Legal profession – Complaints – Confidentiality – Publication

(1) Michael Napier (2) Irwin Mitchell v Pressdram Ltd: CA (Civ Div) (Lords Justice Hughes, Toulson, Sullivan): 19 May 2009

The appellants, a solicitor (N) and his firm, appealed against a decision ([2009] EWHC 39 (QB)) refusing to grant an injunction preventing the respondent publisher (P) of a magazine from publishing information about the outcome of a complaint against them made to the Law Society and about a report regarding the Law Society’s handling of the complaint.

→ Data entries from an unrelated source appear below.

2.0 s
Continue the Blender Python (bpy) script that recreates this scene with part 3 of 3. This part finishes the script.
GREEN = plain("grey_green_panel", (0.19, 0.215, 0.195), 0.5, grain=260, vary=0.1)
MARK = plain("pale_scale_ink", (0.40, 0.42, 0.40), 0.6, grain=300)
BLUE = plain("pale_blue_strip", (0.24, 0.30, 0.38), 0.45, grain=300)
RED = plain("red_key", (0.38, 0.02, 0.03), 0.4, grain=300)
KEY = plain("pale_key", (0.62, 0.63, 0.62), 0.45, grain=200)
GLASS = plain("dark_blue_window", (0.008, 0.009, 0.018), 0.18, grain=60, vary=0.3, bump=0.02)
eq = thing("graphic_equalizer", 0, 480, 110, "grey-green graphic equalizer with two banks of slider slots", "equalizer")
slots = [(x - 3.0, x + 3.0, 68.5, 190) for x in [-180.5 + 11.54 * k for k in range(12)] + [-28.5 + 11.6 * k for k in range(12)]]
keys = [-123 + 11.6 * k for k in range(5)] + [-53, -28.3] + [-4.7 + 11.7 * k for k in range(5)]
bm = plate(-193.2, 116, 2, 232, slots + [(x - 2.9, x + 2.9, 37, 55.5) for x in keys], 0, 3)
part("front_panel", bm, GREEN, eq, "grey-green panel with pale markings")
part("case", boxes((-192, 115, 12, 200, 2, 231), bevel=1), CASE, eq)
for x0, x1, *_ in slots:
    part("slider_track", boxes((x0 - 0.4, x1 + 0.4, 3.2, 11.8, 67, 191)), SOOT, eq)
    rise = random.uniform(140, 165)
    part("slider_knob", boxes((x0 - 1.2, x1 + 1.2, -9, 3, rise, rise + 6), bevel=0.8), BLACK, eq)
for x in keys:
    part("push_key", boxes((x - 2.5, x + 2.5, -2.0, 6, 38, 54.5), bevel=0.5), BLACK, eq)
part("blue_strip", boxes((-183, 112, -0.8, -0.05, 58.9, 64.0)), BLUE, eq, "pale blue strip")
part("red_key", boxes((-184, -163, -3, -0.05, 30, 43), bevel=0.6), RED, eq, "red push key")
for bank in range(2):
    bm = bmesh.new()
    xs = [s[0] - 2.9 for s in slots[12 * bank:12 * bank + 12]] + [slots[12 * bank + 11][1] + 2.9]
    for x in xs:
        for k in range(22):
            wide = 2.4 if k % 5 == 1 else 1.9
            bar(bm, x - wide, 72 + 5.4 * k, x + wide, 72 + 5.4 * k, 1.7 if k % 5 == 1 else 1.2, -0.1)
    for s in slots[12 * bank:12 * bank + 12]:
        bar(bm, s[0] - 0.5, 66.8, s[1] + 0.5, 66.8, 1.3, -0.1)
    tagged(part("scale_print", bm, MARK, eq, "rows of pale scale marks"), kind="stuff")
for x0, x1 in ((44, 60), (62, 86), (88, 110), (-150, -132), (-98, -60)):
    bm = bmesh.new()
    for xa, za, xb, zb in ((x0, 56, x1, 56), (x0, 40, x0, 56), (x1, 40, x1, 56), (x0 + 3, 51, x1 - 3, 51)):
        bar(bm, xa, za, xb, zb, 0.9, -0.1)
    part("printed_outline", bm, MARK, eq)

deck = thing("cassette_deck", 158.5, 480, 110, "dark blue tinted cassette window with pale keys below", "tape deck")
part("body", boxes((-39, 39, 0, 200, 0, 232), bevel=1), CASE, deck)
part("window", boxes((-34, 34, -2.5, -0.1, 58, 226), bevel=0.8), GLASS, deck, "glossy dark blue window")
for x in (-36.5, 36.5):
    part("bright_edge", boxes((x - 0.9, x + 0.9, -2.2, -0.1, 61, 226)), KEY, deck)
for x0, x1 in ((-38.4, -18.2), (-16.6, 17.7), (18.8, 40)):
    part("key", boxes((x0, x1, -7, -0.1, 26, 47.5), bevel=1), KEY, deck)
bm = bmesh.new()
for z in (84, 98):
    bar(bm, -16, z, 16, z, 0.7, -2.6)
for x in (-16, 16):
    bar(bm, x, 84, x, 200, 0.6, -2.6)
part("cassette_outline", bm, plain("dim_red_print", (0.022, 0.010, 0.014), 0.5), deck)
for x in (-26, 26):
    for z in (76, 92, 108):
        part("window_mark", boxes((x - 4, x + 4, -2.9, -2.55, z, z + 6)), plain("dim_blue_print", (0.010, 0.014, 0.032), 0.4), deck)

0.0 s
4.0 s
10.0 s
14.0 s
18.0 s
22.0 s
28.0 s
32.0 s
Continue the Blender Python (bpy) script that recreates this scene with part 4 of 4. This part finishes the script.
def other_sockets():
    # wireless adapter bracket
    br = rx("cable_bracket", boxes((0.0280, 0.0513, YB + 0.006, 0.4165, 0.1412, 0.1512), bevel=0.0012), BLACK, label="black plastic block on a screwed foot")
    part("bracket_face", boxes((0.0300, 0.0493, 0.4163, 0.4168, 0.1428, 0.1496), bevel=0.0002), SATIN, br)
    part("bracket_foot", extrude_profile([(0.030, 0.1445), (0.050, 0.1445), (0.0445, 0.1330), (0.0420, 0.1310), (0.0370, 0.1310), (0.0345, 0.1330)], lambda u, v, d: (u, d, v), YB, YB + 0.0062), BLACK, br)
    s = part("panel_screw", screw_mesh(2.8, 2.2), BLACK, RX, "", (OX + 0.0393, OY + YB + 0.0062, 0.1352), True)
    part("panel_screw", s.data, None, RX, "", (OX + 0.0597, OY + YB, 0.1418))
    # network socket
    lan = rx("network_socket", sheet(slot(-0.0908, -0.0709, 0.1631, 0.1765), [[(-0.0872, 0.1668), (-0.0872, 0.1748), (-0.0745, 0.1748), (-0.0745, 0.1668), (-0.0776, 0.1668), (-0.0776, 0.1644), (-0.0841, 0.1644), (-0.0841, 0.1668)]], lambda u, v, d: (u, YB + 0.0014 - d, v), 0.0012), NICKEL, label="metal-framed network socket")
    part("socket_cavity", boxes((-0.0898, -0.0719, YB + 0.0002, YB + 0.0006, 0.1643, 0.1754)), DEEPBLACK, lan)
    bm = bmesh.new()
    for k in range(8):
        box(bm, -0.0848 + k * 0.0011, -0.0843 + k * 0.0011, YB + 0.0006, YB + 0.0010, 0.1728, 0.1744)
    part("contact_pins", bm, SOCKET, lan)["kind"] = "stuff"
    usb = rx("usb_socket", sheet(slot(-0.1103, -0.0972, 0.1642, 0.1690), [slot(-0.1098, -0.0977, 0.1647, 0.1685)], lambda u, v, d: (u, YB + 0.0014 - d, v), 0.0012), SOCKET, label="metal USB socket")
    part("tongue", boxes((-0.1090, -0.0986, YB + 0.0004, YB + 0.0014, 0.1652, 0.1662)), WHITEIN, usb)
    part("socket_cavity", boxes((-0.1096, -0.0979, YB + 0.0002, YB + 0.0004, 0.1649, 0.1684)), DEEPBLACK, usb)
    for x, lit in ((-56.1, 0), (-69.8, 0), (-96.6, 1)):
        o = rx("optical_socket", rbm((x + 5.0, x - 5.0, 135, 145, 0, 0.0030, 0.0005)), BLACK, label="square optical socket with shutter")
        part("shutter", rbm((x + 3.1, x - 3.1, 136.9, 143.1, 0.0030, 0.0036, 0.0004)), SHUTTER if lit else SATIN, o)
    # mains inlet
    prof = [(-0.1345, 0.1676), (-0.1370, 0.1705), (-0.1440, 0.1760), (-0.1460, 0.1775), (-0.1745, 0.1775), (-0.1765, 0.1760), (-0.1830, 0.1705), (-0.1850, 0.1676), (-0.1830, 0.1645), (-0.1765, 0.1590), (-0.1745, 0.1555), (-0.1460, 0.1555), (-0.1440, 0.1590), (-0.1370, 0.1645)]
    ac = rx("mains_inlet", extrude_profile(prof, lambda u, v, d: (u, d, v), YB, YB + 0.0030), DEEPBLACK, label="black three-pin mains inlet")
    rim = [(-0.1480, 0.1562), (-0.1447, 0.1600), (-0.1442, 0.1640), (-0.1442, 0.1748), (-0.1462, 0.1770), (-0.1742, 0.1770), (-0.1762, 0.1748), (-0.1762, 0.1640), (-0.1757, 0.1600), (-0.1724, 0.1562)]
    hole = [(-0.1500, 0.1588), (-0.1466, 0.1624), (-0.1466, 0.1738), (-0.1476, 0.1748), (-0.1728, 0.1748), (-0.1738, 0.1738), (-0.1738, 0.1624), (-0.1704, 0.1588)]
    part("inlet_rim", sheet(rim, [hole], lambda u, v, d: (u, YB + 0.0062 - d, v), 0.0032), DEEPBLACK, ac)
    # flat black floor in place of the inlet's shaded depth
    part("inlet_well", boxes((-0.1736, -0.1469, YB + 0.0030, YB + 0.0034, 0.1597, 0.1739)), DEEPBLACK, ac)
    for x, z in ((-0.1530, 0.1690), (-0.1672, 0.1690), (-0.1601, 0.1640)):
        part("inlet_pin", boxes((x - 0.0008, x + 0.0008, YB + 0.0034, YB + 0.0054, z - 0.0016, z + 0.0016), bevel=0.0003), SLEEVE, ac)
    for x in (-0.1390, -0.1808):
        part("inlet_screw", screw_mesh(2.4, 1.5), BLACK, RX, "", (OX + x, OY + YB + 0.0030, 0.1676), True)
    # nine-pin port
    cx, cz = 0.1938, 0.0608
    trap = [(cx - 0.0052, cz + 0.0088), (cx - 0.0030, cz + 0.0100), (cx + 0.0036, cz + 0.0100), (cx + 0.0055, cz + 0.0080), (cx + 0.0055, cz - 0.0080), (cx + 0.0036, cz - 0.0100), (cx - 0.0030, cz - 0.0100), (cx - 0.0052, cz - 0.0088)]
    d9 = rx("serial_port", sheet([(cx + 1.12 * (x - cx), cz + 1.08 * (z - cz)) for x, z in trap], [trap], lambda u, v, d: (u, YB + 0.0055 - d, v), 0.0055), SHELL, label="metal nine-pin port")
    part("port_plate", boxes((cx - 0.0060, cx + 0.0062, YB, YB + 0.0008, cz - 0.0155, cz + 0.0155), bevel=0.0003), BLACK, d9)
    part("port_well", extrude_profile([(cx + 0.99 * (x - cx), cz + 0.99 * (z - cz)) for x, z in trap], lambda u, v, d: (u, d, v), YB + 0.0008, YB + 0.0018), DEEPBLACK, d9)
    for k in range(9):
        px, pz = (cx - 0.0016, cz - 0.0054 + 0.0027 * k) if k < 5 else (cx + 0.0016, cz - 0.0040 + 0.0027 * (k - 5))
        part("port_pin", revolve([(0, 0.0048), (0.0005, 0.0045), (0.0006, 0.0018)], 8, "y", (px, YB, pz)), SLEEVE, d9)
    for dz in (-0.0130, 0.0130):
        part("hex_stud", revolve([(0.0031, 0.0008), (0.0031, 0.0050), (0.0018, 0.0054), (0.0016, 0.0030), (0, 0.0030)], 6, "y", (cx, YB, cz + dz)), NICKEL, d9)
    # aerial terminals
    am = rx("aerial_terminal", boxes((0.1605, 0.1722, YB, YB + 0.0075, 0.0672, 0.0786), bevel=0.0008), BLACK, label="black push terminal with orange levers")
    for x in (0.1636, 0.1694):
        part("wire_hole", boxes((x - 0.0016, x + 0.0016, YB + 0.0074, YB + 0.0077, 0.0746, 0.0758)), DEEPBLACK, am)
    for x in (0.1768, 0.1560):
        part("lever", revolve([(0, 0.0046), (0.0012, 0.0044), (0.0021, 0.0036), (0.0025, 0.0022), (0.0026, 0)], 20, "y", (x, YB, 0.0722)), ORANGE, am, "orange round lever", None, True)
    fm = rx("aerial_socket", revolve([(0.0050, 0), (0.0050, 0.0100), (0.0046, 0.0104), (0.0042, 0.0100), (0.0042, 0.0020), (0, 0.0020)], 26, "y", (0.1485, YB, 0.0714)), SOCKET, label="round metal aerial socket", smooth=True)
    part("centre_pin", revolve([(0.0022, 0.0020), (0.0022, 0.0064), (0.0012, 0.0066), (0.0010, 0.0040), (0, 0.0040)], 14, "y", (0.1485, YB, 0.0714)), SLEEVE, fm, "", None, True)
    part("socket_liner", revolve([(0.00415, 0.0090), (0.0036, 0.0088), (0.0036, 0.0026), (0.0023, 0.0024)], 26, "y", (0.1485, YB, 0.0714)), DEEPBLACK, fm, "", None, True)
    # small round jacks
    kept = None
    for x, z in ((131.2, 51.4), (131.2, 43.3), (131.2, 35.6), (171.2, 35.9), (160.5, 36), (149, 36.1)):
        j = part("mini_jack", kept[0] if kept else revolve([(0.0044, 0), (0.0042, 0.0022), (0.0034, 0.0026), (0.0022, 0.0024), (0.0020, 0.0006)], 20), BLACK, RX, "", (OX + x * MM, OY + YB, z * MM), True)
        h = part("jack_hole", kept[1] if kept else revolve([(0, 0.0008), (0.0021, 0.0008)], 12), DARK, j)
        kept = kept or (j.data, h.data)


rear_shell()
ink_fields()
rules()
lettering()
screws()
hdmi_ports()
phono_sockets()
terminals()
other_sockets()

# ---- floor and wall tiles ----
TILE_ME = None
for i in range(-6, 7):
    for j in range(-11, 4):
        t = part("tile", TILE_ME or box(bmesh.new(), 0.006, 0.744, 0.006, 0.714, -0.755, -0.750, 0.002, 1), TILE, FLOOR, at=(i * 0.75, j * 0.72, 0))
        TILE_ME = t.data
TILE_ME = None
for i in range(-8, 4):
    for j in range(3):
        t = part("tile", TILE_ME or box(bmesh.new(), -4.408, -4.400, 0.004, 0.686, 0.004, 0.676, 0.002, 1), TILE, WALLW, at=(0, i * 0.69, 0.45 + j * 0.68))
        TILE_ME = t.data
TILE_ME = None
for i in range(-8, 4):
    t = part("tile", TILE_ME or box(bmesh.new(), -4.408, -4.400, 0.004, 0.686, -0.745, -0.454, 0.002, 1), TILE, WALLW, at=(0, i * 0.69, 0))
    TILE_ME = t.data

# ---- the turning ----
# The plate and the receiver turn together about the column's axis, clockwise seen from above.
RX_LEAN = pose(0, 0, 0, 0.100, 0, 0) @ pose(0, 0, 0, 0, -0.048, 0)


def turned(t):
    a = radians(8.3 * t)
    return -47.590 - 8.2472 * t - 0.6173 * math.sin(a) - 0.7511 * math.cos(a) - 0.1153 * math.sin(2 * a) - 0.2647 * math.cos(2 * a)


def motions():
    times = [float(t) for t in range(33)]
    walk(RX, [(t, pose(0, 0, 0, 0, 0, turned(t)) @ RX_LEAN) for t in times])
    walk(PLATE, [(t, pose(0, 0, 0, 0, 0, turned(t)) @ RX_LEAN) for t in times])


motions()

The complaint had been made by N’s former client. An adjudication panel of the Law Society made certain findings that were upheld by the appeal panel. The complainant then wrote to the Legal Services Ombudsman whose function and powers were later transferred to the Scottish Legal Complaints Commission. The commission issued an opinion about the way in which the Law Society had handled the complaint. The injunction was sought on the basis that the information in question was confidential. The judge held that there was no duty of confidentiality owed to the appellants by either the complainant or P and, therefore, the test for an interim restraint order under section 12(3) of the Human Rights Act 1998 was not satisfied. The appellants argued that the complainant was under an equitable obligation to treat the outcome of the Law Society investigation as confidential because the procedure that led to it was conducted on a private and confidential basis. They argued that the Law Society scheme for dealing with complaints presupposed that, and was unworkable unless, the entire proceedings and the outcome were treated by the parties and by the Law Society as confidential, and section 44D of the Solicitors Act 1974, which was not in force, presupposed that Law Society investigations had always been confidential, subject to the Law Society’s power to refer the matter to a public tribunal. The appellants further submitted that the provisions relating to the Legal Services Ombudsman in the Courts and Legal Services Act 1990 allowed very limited powers of publication to the ombudsman.

Held: (1) For a duty of confidentiality to be owed (other than under a contract or statute), the information in question had to be of a nature and obtained in circumstances such that any reasonable person in the position of the recipient ought to recognise that it should be treated as confidential, Printers & Finishers Ltd v Holloway (No2) [1965] 1 WLR 1 Ch D applied. The subject matter underlying the adjudication was nothing private to N. The subject matter was the conduct of N in relation to the complainant, about which the complainant was free (subject to the law of defamation) to broadcast his grounds of complaint as widely as he wished. He was similarly free to broadcast the fact that he had complained about N to the Law Society. The critical issue was whether he was entitled also to reveal to others the fact that the Law Society found in his favour on part of his complaint. N had to show why any reasonable person in the position of the complainant ought to have regarded that fact as something which he was bound to treat as confidential. It could not be said that the complainant subscribed to a duty to treat the panel adjudication as confidential by his conduct in invoking the Law Society’s extra-statutory scheme for investigating complaints against solicitors and there was no other basis on which any reasonable person in his position would have regarded himself as being under such a duty.

(2) As regards the appellants’ first argument, many disciplinary inquiries were carried out in private without it being a necessary requirement that the result of the inquiry should be treated as confidential to the interested parties. The second argument was also rejected. There was no reason why the fact that either party might inform others of the outcome could impair the integrity of the Law Society investigation. The Solicitors Regulation Authority put forward its proposal routinely to publish any decision to reprimand a solicitor; it foresaw no impairment to the integrity of the process but, on the contrary, considered that public confidence would be increased in the solicitors’ profession and the way it was regulated. Further, there could be a legitimate reason for disclosing the outcome. The purpose of the Law Society scheme was not to protect the reputations of solicitors against whom adverse findings were made, but was to provide a proper means of regulating the profession and maintaining public confidence in it. The third argument based on sections 44D and 44E of the 1974 act was also rejected as those provisions were not in force at the relevant time. Also, publication of an adjudication by the Law Society authorised under the terms of section 44D would entitle the Law Society to claim at least qualified privilege, and it was understandable that parliament limited such publication. However, that had nothing to do with the publication by interested parties. In respect of the fourth point, it was tenuous to argue that it could be inferred from the limited publication powers of the ombudsman that the fact that the Law Society had made an adjudication against N was itself the subject of a duty of confidentiality owed by the complainant to N.

(3) It would be bizarre to restrain the identification of N and the firm referred to in the commission’s opinion in circumstances where the magazine was free to report the result of the Law Society investigation that formed the subject of the commission’s opinion.

Appeal dismissed.

James Price QC (instructed by Carter-Ruck) for the appellants; Heather Rogers QC, Anthony Hudson (instructed by Davenport Lyons) for the respondents.